Atualmente, todos os inquéritos estão sob relatoria do ministro Alexandre de Moraes, do Supremo. Tedney destaca que a conexão entre os crimes justificam a prevenção para o mesmo magistrado.
"O Código de Processo Penal (CPP) permite a conexão de ações penais para a definição do juiz competente para julgamento em três hipóteses: quando, ocorrendo duas ou mais infrações, essas tiverem sido praticadas, ao mesmo tempo, por várias pessoas em concurso, ainda que o tempo e o lugar sejam diferentes; quando, no mesmo caso, houver algumas infrações cometidas para facilitar ou ocultar as outras, garantindo a sua impunidade ou vantagem; e, por fim, quando a prova de uma infração ou de qualquer de suas circunstâncias elementares influir na prova de outra infração — sendo essa última hipótese a que mais se ajusta ao caso do ex-presidente Bolsonaro", completa.
Em nota, a defesa de Jair Bolsonaro afirmou que, em relação ao inquérito das joias, não houve irregularidades e que todos os itens foram respondidos pelo ex-presidente. Além disso, os advogados sustentam que o ministro Alexandre de Moraes e o STF não têm competência legal para atuar em nenhum dos inquéritos.

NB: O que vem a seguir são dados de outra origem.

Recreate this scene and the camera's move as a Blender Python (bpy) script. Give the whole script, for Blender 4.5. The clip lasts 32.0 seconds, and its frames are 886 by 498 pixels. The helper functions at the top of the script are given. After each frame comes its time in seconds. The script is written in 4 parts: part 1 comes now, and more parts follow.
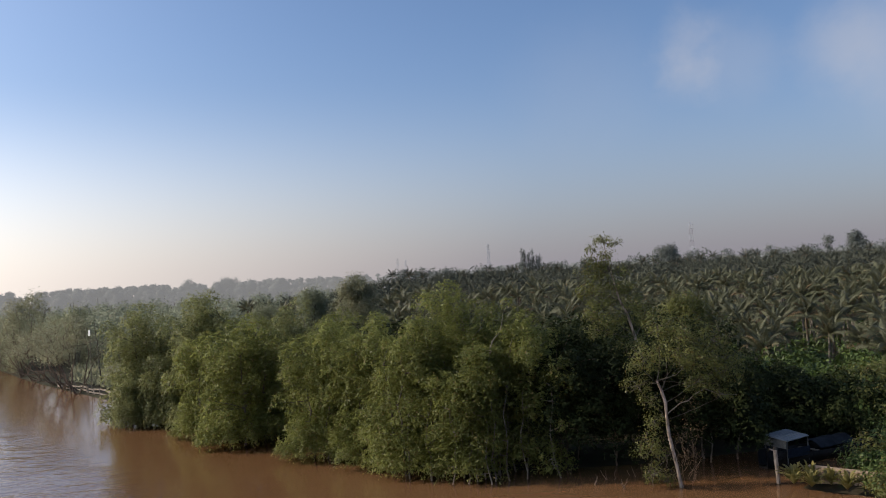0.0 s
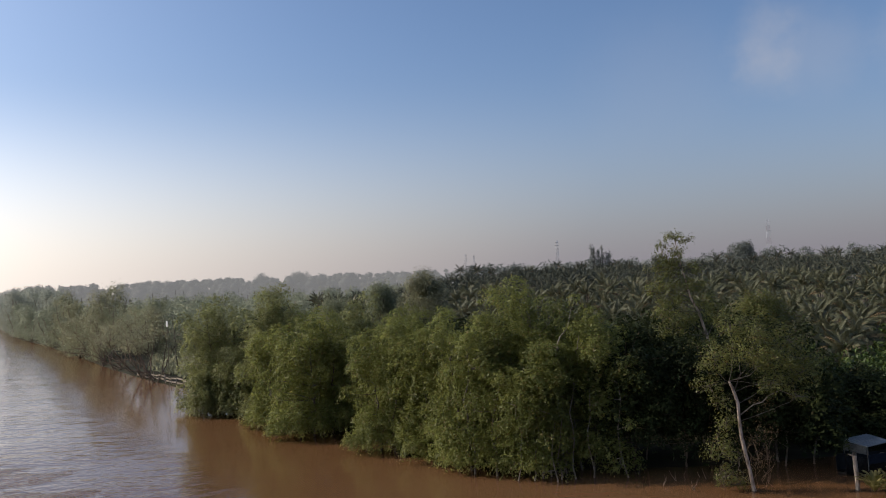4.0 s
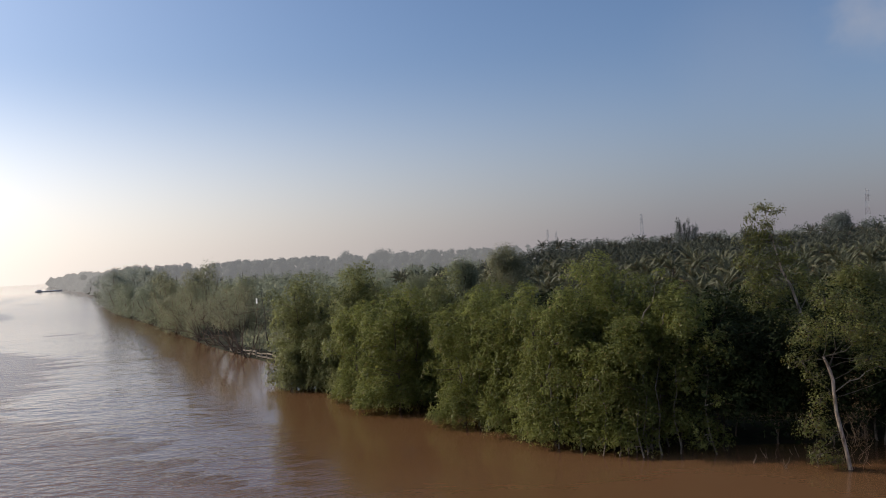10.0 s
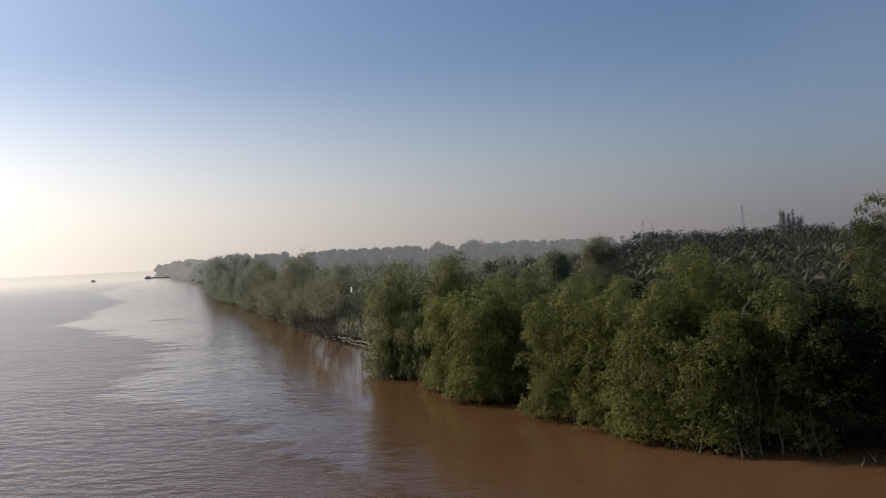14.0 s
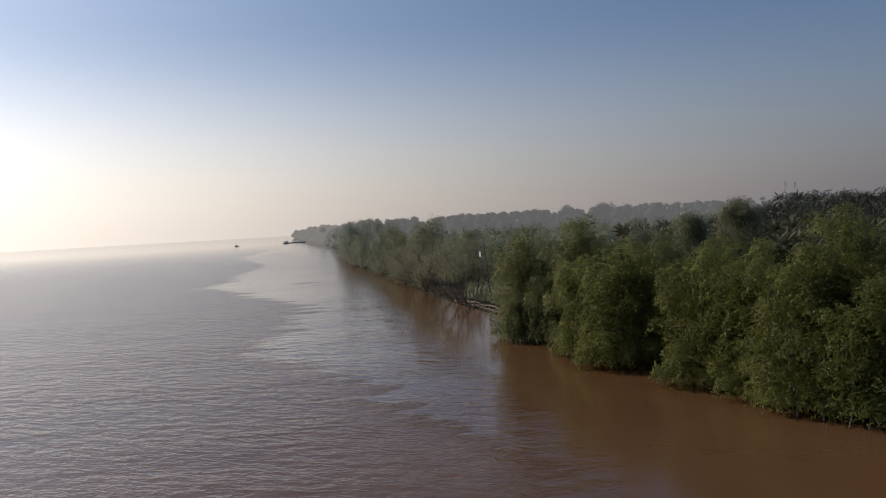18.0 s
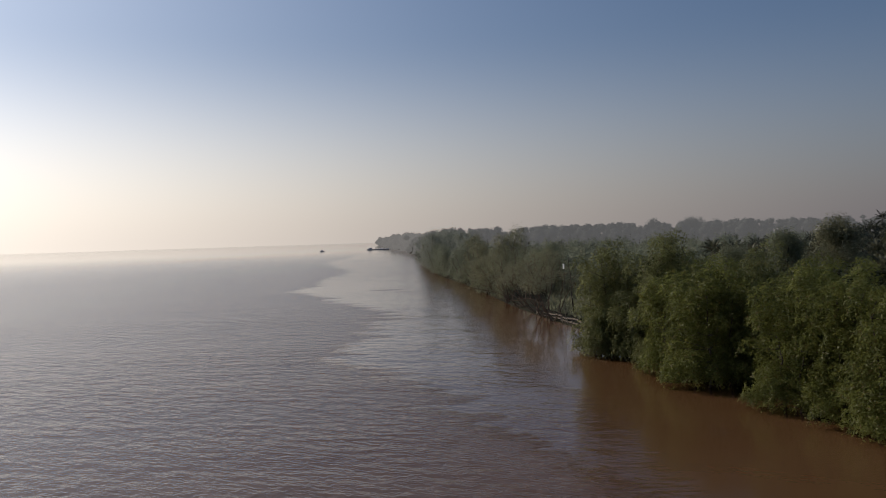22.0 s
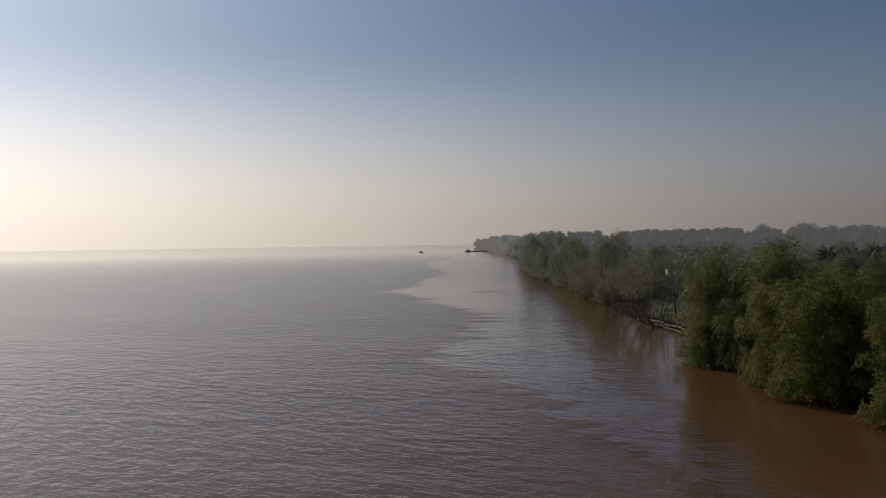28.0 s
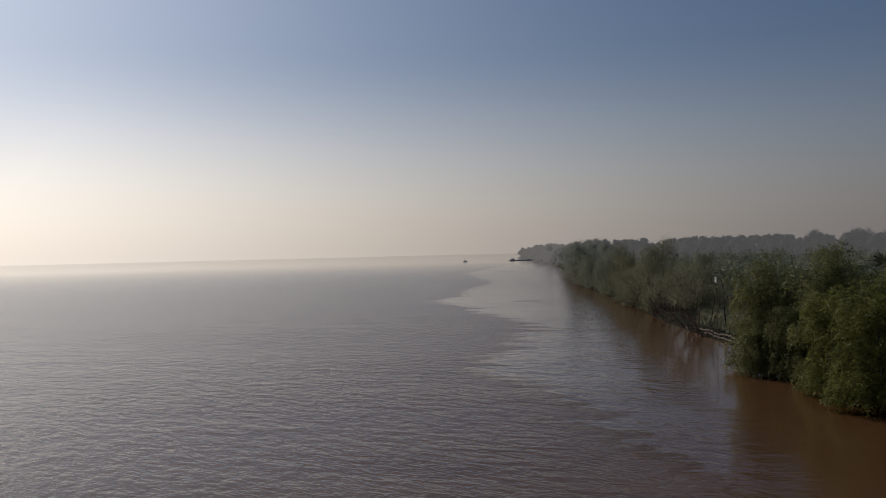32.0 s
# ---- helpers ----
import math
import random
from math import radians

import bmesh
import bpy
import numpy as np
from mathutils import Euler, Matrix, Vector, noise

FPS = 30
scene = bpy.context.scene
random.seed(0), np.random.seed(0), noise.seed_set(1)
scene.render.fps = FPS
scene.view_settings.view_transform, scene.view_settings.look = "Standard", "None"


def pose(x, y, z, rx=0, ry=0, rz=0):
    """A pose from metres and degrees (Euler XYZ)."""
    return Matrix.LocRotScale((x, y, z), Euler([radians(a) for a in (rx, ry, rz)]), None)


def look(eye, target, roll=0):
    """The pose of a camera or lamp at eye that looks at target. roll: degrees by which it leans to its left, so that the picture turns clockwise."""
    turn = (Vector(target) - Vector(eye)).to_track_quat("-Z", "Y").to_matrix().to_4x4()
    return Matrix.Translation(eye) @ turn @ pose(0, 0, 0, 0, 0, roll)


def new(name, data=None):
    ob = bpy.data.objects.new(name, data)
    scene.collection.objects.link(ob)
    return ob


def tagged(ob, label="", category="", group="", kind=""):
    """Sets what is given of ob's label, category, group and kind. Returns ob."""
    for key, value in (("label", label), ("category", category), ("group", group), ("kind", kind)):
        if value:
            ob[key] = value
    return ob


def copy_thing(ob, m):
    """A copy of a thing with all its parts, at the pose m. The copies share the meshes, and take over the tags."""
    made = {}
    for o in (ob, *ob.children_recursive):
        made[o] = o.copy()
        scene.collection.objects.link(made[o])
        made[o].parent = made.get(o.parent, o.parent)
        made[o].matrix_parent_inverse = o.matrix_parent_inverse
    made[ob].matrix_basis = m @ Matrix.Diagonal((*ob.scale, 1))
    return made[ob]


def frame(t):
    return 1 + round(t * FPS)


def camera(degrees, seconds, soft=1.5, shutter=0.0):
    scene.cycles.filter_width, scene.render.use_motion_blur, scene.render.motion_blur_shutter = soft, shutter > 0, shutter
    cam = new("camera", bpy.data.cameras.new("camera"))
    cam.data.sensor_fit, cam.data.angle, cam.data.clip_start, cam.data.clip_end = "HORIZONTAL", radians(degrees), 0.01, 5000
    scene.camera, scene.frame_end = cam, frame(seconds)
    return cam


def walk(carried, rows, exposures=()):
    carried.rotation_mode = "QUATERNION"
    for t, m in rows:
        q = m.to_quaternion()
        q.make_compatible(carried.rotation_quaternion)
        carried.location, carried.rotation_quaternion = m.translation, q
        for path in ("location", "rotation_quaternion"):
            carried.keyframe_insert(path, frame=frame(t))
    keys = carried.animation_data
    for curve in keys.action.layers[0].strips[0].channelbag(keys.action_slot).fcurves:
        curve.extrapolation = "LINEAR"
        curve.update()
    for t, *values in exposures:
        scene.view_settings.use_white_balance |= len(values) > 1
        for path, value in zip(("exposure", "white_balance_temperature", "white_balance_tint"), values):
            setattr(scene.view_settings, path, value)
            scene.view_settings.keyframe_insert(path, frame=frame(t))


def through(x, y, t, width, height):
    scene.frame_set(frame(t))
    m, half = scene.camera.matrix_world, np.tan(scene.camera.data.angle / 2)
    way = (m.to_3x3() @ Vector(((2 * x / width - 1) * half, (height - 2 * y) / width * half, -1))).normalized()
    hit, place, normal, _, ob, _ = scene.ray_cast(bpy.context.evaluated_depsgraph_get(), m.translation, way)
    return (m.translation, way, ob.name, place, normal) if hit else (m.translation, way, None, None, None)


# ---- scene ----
LENS = 57.55
ROWS = [  # seconds, x, y, z, turn to the left, tilt up, lean
    (0, 0.000, 0.000, 13.000, 0.000, 2.187, -3.148),
    (1, 0.074, 0.042, 12.981, 1.218, 2.149, -3.116),
    (2, 0.079, 0.011, 12.971, 2.596, 2.206, -2.952),
    (3, 0.082, 0.018, 12.965, 3.793, 2.227, -2.651),
    (6, 0.090, -0.074, 12.972, 7.063, 1.867, -2.821),
    (7, 0.075, -0.087, 12.966, 8.232, 1.847, -2.814),
    (8, 0.084, -0.082, 12.961, 9.023, 1.704, -2.939),
    (9, 0.107, -0.153, 12.947, 9.915, 1.330, -3.162),
    (10, 0.107, -0.149, 12.943, 10.718, 0.738, -3.203),
    (11, 0.092, -0.193, 12.945, 11.528, 0.569, -3.138),
    (12, 0.058, -0.212, 12.947, 13.047, 0.708, -3.088),
    (13, 0.057, -0.231, 12.964, 14.979, 0.633, -2.887),
    (14, 0.071, -0.278, 12.976, 17.252, 0.395, -2.740),
    (17, 0.017, -0.112, 12.977, 23.374, -1.532, -3.047),
    (18, -0.060, -0.030, 12.996, 26.442, -1.677, -3.188),
    (19, -0.093, 0.040, 12.992, 28.734, -1.389, -3.176),
    (20, -0.120, 0.046, 12.992, 30.111, -1.201, -2.549),
    (21, -0.180, 0.080, 13.003, 31.207, -1.040, -2.136),
    (22, -0.294, 0.152, 13.023, 32.233, -0.732, -1.728),
    (23, -0.310, 0.180, 13.048, 33.196, -0.593, -1.559),
    (24, -0.286, 0.121, 13.058, 34.785, -0.741, -1.576),
    (25, -0.296, 0.107, 13.079, 36.825, -0.702, -1.265),
    (28, -0.415, 0.090, 13.078, 39.180, -0.444, -0.837),
    (29, -0.403, 0.070, 13.079, 39.910, -0.126, -0.862),
    (30, -0.378, 0.037, 13.081, 40.532, 0.220, -1.095),
    (31, -0.399, 0.024, 13.082, 41.324, 0.293, -1.455),
    (32, -0.436, 0.043, 13.087, 42.300, 0.287, -1.361),
]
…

"A presente investigação — assim como as demais que colocam hodiernamente o ex-presidente como protagonista —, ressente-se, ainda, da evidente incompetência do Supremo e da inexistência de qualquer prevenção do ministro Alexandre de Moraes enquanto relator, aspecto sobre o qual a Procuradoria-Geral da República, já em agosto de 2023, expressamente, declinou da competência para a tramitação da apuração, indicando o Juízo de 1ª instância em Guarulhos. Como sói (costuma) acontecer nos feitos que envolvem o ex-presidente, a apuração permaneceu tramitando na Suprema Corte, ignorando-se a manifestação da PGR", destaca o texto.